### Goal
Repeat each record below exactly, dropping the pictures.

### Input
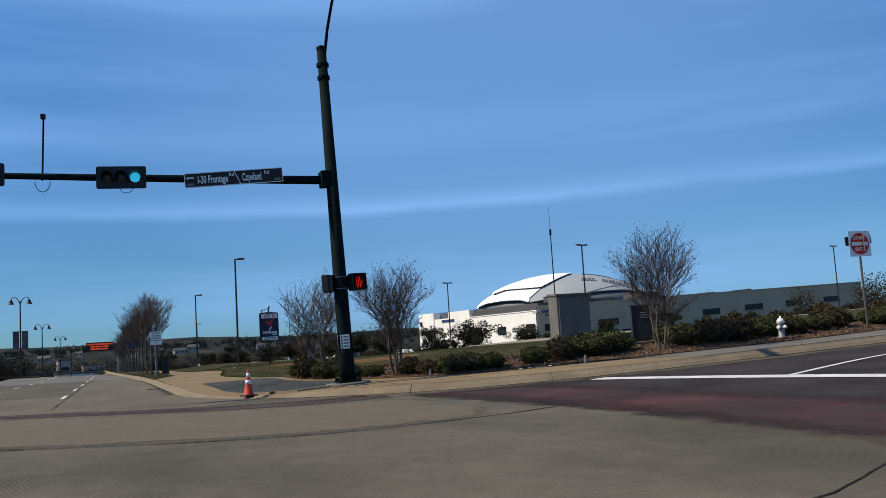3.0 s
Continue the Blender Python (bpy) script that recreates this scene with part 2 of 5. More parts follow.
M_SRED = mat("red_sign_sheeting", (0.55, 0.025, 0.025), 0.5, 0.1, 3.0, 40, 0.0)
M_SNAVY = mat("navy_sign_panel", (0.014, 0.017, 0.05), 0.45, 0.2, 2.0, 30, 0.0)
M_SGREY = mat("grey_sign_ink", (0.16, 0.16, 0.17), 0.6, 0.1, 3.0, 40, 0.0)
M_SBLUE = mat("blue_letter_paint", (0.035, 0.06, 0.16), 0.5, 0.1, 2.0, 30, 0.0)
M_ORANGE = mat("cone_orange", (0.60, 0.055, 0.02), 0.55, 0.12, 6.0, 40, 0.05)
M_RUBBER = mat("black_rubber", (0.018, 0.017, 0.016), 0.8, 0.2, 6.0, 40, 0.2)
M_REFL = mat("reflective_band", (0.75, 0.75, 0.74), 0.4, 0.06, 6.0, 40, 0.0)
M_BARK = mat("crape_myrtle_bark", (0.115, 0.085, 0.068), 0.85, 0.3, 4.0, 30, 0.4)
M_TWIG = mat("bare_twig", (0.068, 0.050, 0.042), 0.9, 0.3, 3.0, 30, 0.0)
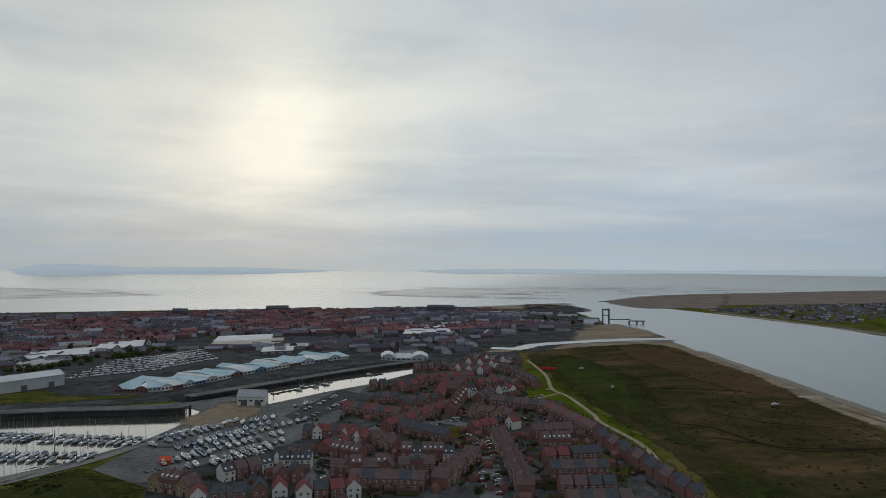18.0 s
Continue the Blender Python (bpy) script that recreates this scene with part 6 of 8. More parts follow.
def lattice_tower(at, h):
    x, y = at
    k = shrink(x, y)
    o = new("lattice_tower")
    o.matrix_basis = Matrix.Translation(lay(x, y, 0)) @ Matrix.Scale(k, 4)
    tagged(o, "tall seaside lattice tower on the skyline", "tower")
    for sx in (-1, 1):
        for sy in (-1, 1):
            piece("leg", join(tube((sx * 20, sy * 20, 0), (sx * 8, sy * 8, h * 0.4), 4, 3, 6), tube((sx * 8, sy * 8, h * 0.4), (sx * 2, sy * 2, h * 0.85), 3, 2, 6)), CLAD_DARK, o)
    piece("platform", box_mesh([(0, 0, h * 0.84, 12, 12, 8)]), CLAD_DARK, o)
    piece("spire", tube((0, 0, h * 0.85), (0, 0, h), 3, 0.8, 6), CLAD_DARK, o)
    piece("base_building", box_mesh([(0, 0, 10, 70, 60, 22)]), CLAD_DARK, o)


lattice_tower((-187, 10343), 150)

# ---- houses of the near estate ----
def house_kit(name, wall, roof, label, w=6.4, d=8.6, h=5.2, rise=3.4, gable_front=False, dormer=False):
    """One house about its own middle; the street front faces -y."""
    o = thing(name, (0, 0), label, "house", "houses of the brick estate")
    if gable_front:
        prof = ((-w / 2, h), (0, h + rise), (w / 2, h))
        v = [(x, -d / 2, z) for x, z in ((-w / 2, -0.2), *prof, (w / 2, -0.2))] + [(x, d / 2, z) for x, z in ((-w / 2, -0.2), *prof, (w / 2, -0.2))]
        rv = [(x * 1.06, y * 1.04, z + dz - (0.12 if x else 0)) for y in (-d / 2, d / 2) for dz in (0.28, 0.06) for x, z in prof]
    else:
        prof = ((-d / 2, h), (0, h + rise), (d / 2, h))
        v = [(-w / 2, y, z) for y, z in ((-d / 2, -0.2), *prof, (d / 2, -0.2))] + [(w / 2, y, z) for y, z in ((-d / 2, -0.2), *prof, (d / 2, -0.2))]
        rv = [(x * 1.01, y * 1.06, z + dz - (0.12 if y else 0)) for x in (-w / 2, w / 2) for dz in (0.28, 0.06) for y, z in prof]
    f = [(0, 1, 2, 3, 4), (9, 8, 7, 6, 5), (0, 5, 6, 1), (4, 3, 8, 9)]
    piece("wall", (v, f), wall, o)
    rf = [(0, 1, 7, 6), (1, 2, 8, 7), (3, 9, 10, 4), (4, 10, 11, 5), (0, 3, 4, 1), (1, 4, 5, 2), (6, 7, 10, 9), (7, 8, 11, 10), (0, 6, 9, 3), (2, 5, 11, 8)]
    piece("roof", (rv, rf), roof, o)
    piece("chimney", box_mesh([(w * 0.36, 0.6, h + rise, 0.7, 0.9, 1.8), (w * 0.36, 0.6, h + rise + 1.0, 0.45, 0.6, 0.5)]), wall if wall is not RENDER else BRICK_RED, o)
    for sy in (-1, 1):
        for x, z in ((-1.7, 3.9), (1.7, 3.9), (-1.7 if sy < 0 else 0.9, 1.4)):
            m = join(box_mesh([(x, sy * (d / 2 + 0.02), z, 1.35, 0.16, 1.35)]), box_mesh([(x - 0.32, sy * (d / 2 + 0.09), z, 0.52, 0.06, 1.1), (x + 0.32, sy * (d / 2 + 0.09), z, 0.52, 0.06, 1.1)]))
            mesh_object("window", m[0], m[1], [UPVC, GLASS], [0] * 6 + [1] * 12, o)
    piece("door", box_mesh([(1.5, -d / 2 - 0.03, 1.05, 1.0, 0.16, 2.1)]), PAINT_DARK, o)
    if dormer:
        for x in (-1.6, 1.6):
            piece("dormer", join(box_mesh([(x, -d / 2 + 1.5, h + 0.9, 1.1, 1.6, 1.2)]), box_mesh([(x, -d / 2 + 1.5, h + 1.7, 1.3, 1.8, 0.4, 0.2)])), UPVC, o)
    return o


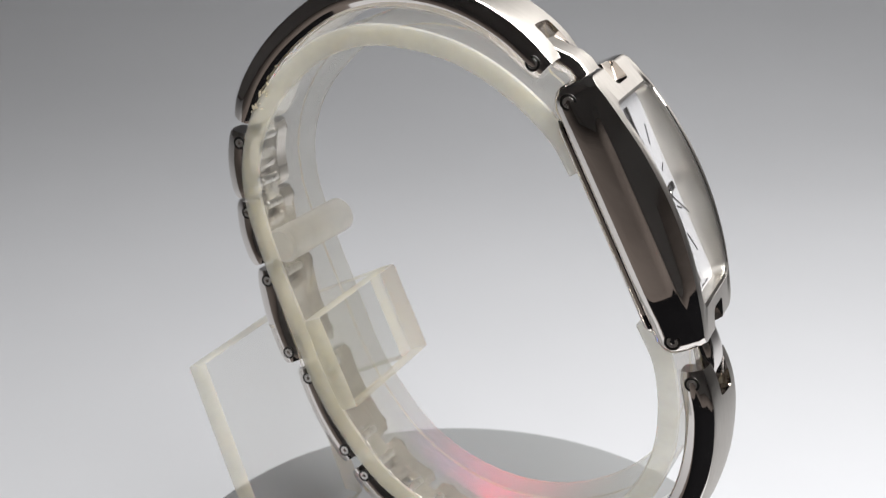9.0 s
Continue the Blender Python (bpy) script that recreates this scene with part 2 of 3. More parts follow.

### Solution below
3.0 s
Continue the Blender Python (bpy) script that recreates this scene with part 2 of 5. More parts follow.
M_SRED = mat("red_sign_sheeting", (0.55, 0.025, 0.025), 0.5, 0.1, 3.0, 40, 0.0)
M_SNAVY = mat("navy_sign_panel", (0.014, 0.017, 0.05), 0.45, 0.2, 2.0, 30, 0.0)
M_SGREY = mat("grey_sign_ink", (0.16, 0.16, 0.17), 0.6, 0.1, 3.0, 40, 0.0)
M_SBLUE = mat("blue_letter_paint", (0.035, 0.06, 0.16), 0.5, 0.1, 2.0, 30, 0.0)
M_ORANGE = mat("cone_orange", (0.60, 0.055, 0.02), 0.55, 0.12, 6.0, 40, 0.05)
M_RUBBER = mat("black_rubber", (0.018, 0.017, 0.016), 0.8, 0.2, 6.0, 40, 0.2)
M_REFL = mat("reflective_band", (0.75, 0.75, 0.74), 0.4, 0.06, 6.0, 40, 0.0)
M_BARK = mat("crape_myrtle_bark", (0.115, 0.085, 0.068), 0.85, 0.3, 4.0, 30, 0.4)
M_TWIG = mat("bare_twig", (0.068, 0.050, 0.042), 0.9, 0.3, 3.0, 30, 0.0)
18.0 s
Continue the Blender Python (bpy) script that recreates this scene with part 6 of 8. More parts follow.
def lattice_tower(at, h):
    x, y = at
    k = shrink(x, y)
    o = new("lattice_tower")
    o.matrix_basis = Matrix.Translation(lay(x, y, 0)) @ Matrix.Scale(k, 4)
    tagged(o, "tall seaside lattice tower on the skyline", "tower")
    for sx in (-1, 1):
        for sy in (-1, 1):
            piece("leg", join(tube((sx * 20, sy * 20, 0), (sx * 8, sy * 8, h * 0.4), 4, 3, 6), tube((sx * 8, sy * 8, h * 0.4), (sx * 2, sy * 2, h * 0.85), 3, 2, 6)), CLAD_DARK, o)
    piece("platform", box_mesh([(0, 0, h * 0.84, 12, 12, 8)]), CLAD_DARK, o)
    piece("spire", tube((0, 0, h * 0.85), (0, 0, h), 3, 0.8, 6), CLAD_DARK, o)
    piece("base_building", box_mesh([(0, 0, 10, 70, 60, 22)]), CLAD_DARK, o)


lattice_tower((-187, 10343), 150)

# ---- houses of the near estate ----
def house_kit(name, wall, roof, label, w=6.4, d=8.6, h=5.2, rise=3.4, gable_front=False, dormer=False):
    """One house about its own middle; the street front faces -y."""
    o = thing(name, (0, 0), label, "house", "houses of the brick estate")
    if gable_front:
        prof = ((-w / 2, h), (0, h + rise), (w / 2, h))
        v = [(x, -d / 2, z) for x, z in ((-w / 2, -0.2), *prof, (w / 2, -0.2))] + [(x, d / 2, z) for x, z in ((-w / 2, -0.2), *prof, (w / 2, -0.2))]
        rv = [(x * 1.06, y * 1.04, z + dz - (0.12 if x else 0)) for y in (-d / 2, d / 2) for dz in (0.28, 0.06) for x, z in prof]
    else:
        prof = ((-d / 2, h), (0, h + rise), (d / 2, h))
        v = [(-w / 2, y, z) for y, z in ((-d / 2, -0.2), *prof, (d / 2, -0.2))] + [(w / 2, y, z) for y, z in ((-d / 2, -0.2), *prof, (d / 2, -0.2))]
        rv = [(x * 1.01, y * 1.06, z + dz - (0.12 if y else 0)) for x in (-w / 2, w / 2) for dz in (0.28, 0.06) for y, z in prof]
    f = [(0, 1, 2, 3, 4), (9, 8, 7, 6, 5), (0, 5, 6, 1), (4, 3, 8, 9)]
    piece("wall", (v, f), wall, o)
    rf = [(0, 1, 7, 6), (1, 2, 8, 7), (3, 9, 10, 4), (4, 10, 11, 5), (0, 3, 4, 1), (1, 4, 5, 2), (6, 7, 10, 9), (7, 8, 11, 10), (0, 6, 9, 3), (2, 5, 11, 8)]
    piece("roof", (rv, rf), roof, o)
    piece("chimney", box_mesh([(w * 0.36, 0.6, h + rise, 0.7, 0.9, 1.8), (w * 0.36, 0.6, h + rise + 1.0, 0.45, 0.6, 0.5)]), wall if wall is not RENDER else BRICK_RED, o)
    for sy in (-1, 1):
        for x, z in ((-1.7, 3.9), (1.7, 3.9), (-1.7 if sy < 0 else 0.9, 1.4)):
            m = join(box_mesh([(x, sy * (d / 2 + 0.02), z, 1.35, 0.16, 1.35)]), box_mesh([(x - 0.32, sy * (d / 2 + 0.09), z, 0.52, 0.06, 1.1), (x + 0.32, sy * (d / 2 + 0.09), z, 0.52, 0.06, 1.1)]))
            mesh_object("window", m[0], m[1], [UPVC, GLASS], [0] * 6 + [1] * 12, o)
    piece("door", box_mesh([(1.5, -d / 2 - 0.03, 1.05, 1.0, 0.16, 2.1)]), PAINT_DARK, o)
    if dormer:
        for x in (-1.6, 1.6):
            piece("dormer", join(box_mesh([(x, -d / 2 + 1.5, h + 0.9, 1.1, 1.6, 1.2)]), box_mesh([(x, -d / 2 + 1.5, h + 1.7, 1.3, 1.8, 0.4, 0.2)])), UPVC, o)
    return o


9.0 s
Continue the Blender Python (bpy) script that recreates this scene with part 2 of 3. More parts follow.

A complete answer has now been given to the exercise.